You are viewing a plain text version of this content. The canonical link for it is here.
Posted to users@jena.apache.org by Rafiq <ak...@univ-lyon1.fr> on 2013/12/16 11:38:00 UTC

Looking for suggestions if you have

To Andy,

I  need suggestions on two issues:

(i) I launched TDB loader to upload 159.(something) million triples, it 
took 357636.22 seconds to complete (!!!).
     To me, TDB loader consumed an enormous amount of time because I 
have 1.3 billion triples to load. In addition to
     processing time, loading time is critical for me, I choose TDB 
because I was impressed by the benchmark you(Andy)
      published in (http://www.w3.org/wiki/LargeTripleStores). I am sure 
there is a way out which I don't know but you know.
      I would be really grateful if you could help me.

     (*Machine* Info: I am using 64 bit machine with 8 GBntel(R) 
Core(TM) i5-2400 CPU @ 3.10GHz. Its a Quad core machine
                       with Linux OS.)

   (ii) I am using LUBM dataset and running LUBM queries. Unfortunately, 
when I launch a query, the system throws a
*400 error* which essentially is bad request error. According to my 
understanding, the server finds a syntactic mismatch
        but I have got no idea why does it happen. I am using Fuseqi 
SPARQL interface.

Thanking you in advance for your suggestions.

Regards,
Rafiq


Re: Looking for suggestions if you have

Posted by Andy Seaborne <an...@apache.org>.
On 16/12/13 10:38, Rafiq wrote:
> To Andy,
>
> I  need suggestions on two issues:
>
> (i) I launched TDB loader to upload 159.(something) million triples, it
> took 357636.22 seconds to complete (!!!).
>      To me, TDB loader consumed an enormous amount of time because I
> have 1.3 billion triples to load. In addition to
>      processing time, loading time is critical for me, I choose TDB
> because I was impressed by the benchmark you(Andy)
>       published in (http://www.w3.org/wiki/LargeTripleStores). I am sure
> there is a way out which I don't know but you know.
>       I would be really grateful if you could help me.
>
>      (*Machine* Info: I am using 64 bit machine with 8 GBntel(R)
> Core(TM) i5-2400 CPU @ 3.10GHz. Its a Quad core machine
>                        with Linux OS.)

It's probably because of the 8G.  If you can borrow a larger machine 
just for the load, then it should go faster.  I loaded 410e6 recently 
overnight on a 30G machine so, subject to what your data profile is, 
16G-24G would be better.  And a small heap - 2G?

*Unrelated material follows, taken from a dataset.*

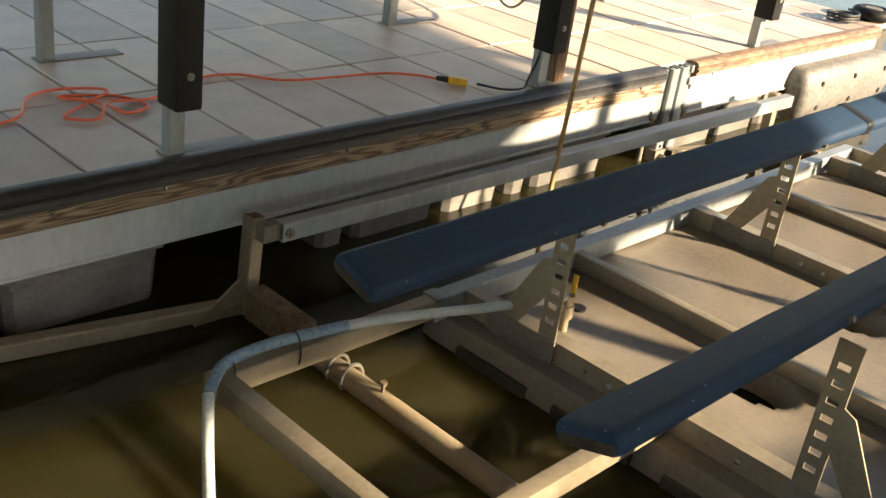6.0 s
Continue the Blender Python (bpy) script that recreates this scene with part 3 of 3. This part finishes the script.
# ---- lift tank ----
def tank():
    t = thing("lift_tank", (3.29, 2.757, WATER), "grey moulded plastic lift tank with round recesses", "float tank")
    x0, x1, y0, y1 = 1.42, 5.46, 1.50, 4.00
    nx, ny = 110, 72
    bm = B()
    holes = [(2.20, 2.755), (3.20, 2.755), (4.20, 2.755)]
    grid = []
    for i in range(nx + 1):
        row = []
        for j in range(ny + 1):
            x = x0 + (x1 - x0) * i / nx
            y = y0 + (y1 - y0) * j / ny
            z = -0.545
            z += 0.012 * math.sin((x - 1.5) * 7.8) + 0.02 * (1 - ((y - 2.75) / 1.25) ** 2)
            for hx, hy in holes:
                d = math.hypot((x - hx) / 0.115, (y - hy) / 0.16)
                if d < 1.7:
                    k = max(0, min(1, (1.25 - d) / 0.4))
                    z -= 0.26 * k * k * (3 - 2 * k) + 0.012 * max(0, 1.7 - d)
            edge = min((y - y0), (y1 - y), (x1 - x), (x - x0) * 1.4)
            if edge < 0.06:
                z -= 0.10 * ((0.06 - edge) / 0.06) ** 2
            if y > 3.90:
                z -= 0.03
            row.append(bm.verts.new((x - 3.3, y - 2.7, z - WATER)))
        grid.append(row)
    for i in range(nx):
        for j in range(ny):
            bm.faces.new((grid[i][j], grid[i + 1][j], grid[i + 1][j + 1], grid[i][j + 1]))
    rim = [grid[i][0] for i in range(nx + 1)] + [grid[nx][j] for j in range(1, ny + 1)] + [grid[i][ny] for i in range(nx - 1, -1, -1)] + [grid[0][j] for j in range(ny - 1, 0, -1)]
    low = [bm.verts.new((v.co.x, v.co.y, -0.35)) for v in rim]
    for i in range(len(rim)):
        k = (i + 1) % len(rim)
        bm.faces.new((rim[i], rim[k], low[k], low[i]))
    bm.faces.new(low)
    part("shell", bm, TANK_MAT, t, smooth=60)
    # Lip tabs are darkened in colour for the shade below the cross channel.
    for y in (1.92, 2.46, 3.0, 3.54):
        part("lip_tab", box(B(), (1.405 - 3.3, y - 0.20 - 2.7, -0.69 - WATER), (1.435 - 3.3, y + 0.20 - 2.7, -0.61 - WATER), 0.01), LIP_SHADE, t, "moulded lip coloured dark for the shade at the water line")
    for x, y in ((1.58, 3.965), (2.25, 3.965), (3.1, 3.965)):
        part("drain_plug", cyl(B(), (x - 3.3, y - 2.7, -0.64 - WATER), (x - 3.3, y - 2.7, -0.585 - WATER), 0.03, 14), GALV_DARK, t)
    for x, y in ((2.05, 3.58), (2.02, 1.98)):
        part("port", cyl(B(), (x - 3.3, y - 2.7, -0.57 - WATER), (x - 3.3, y - 2.7, -0.531 - WATER), 0.035, 16), PAD, t, "small dark round port")
    return t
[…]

It does sound like you've pushed over the edge. Because disk is 
involved, if it starts hitting disk too much, performance drops sharply.

tdbloader2 *may* help but it's not certain to.

>    (ii) I am using LUBM dataset and running LUBM queries. Unfortunately,
> when I launch a query, the system throws a
> *400 error* which essentially is bad request error. According to my
> understanding, the server finds a syntactic mismatch
>         but I have got no idea why does it happen. I am using Fuseqi
> SPARQL interface.

Try using the online query validator as it prints the parse error.  That 
is also in the response body for the 400.

>
> Thanking you in advance for your suggestions.
>
> Regards,
> Rafiq

	Andy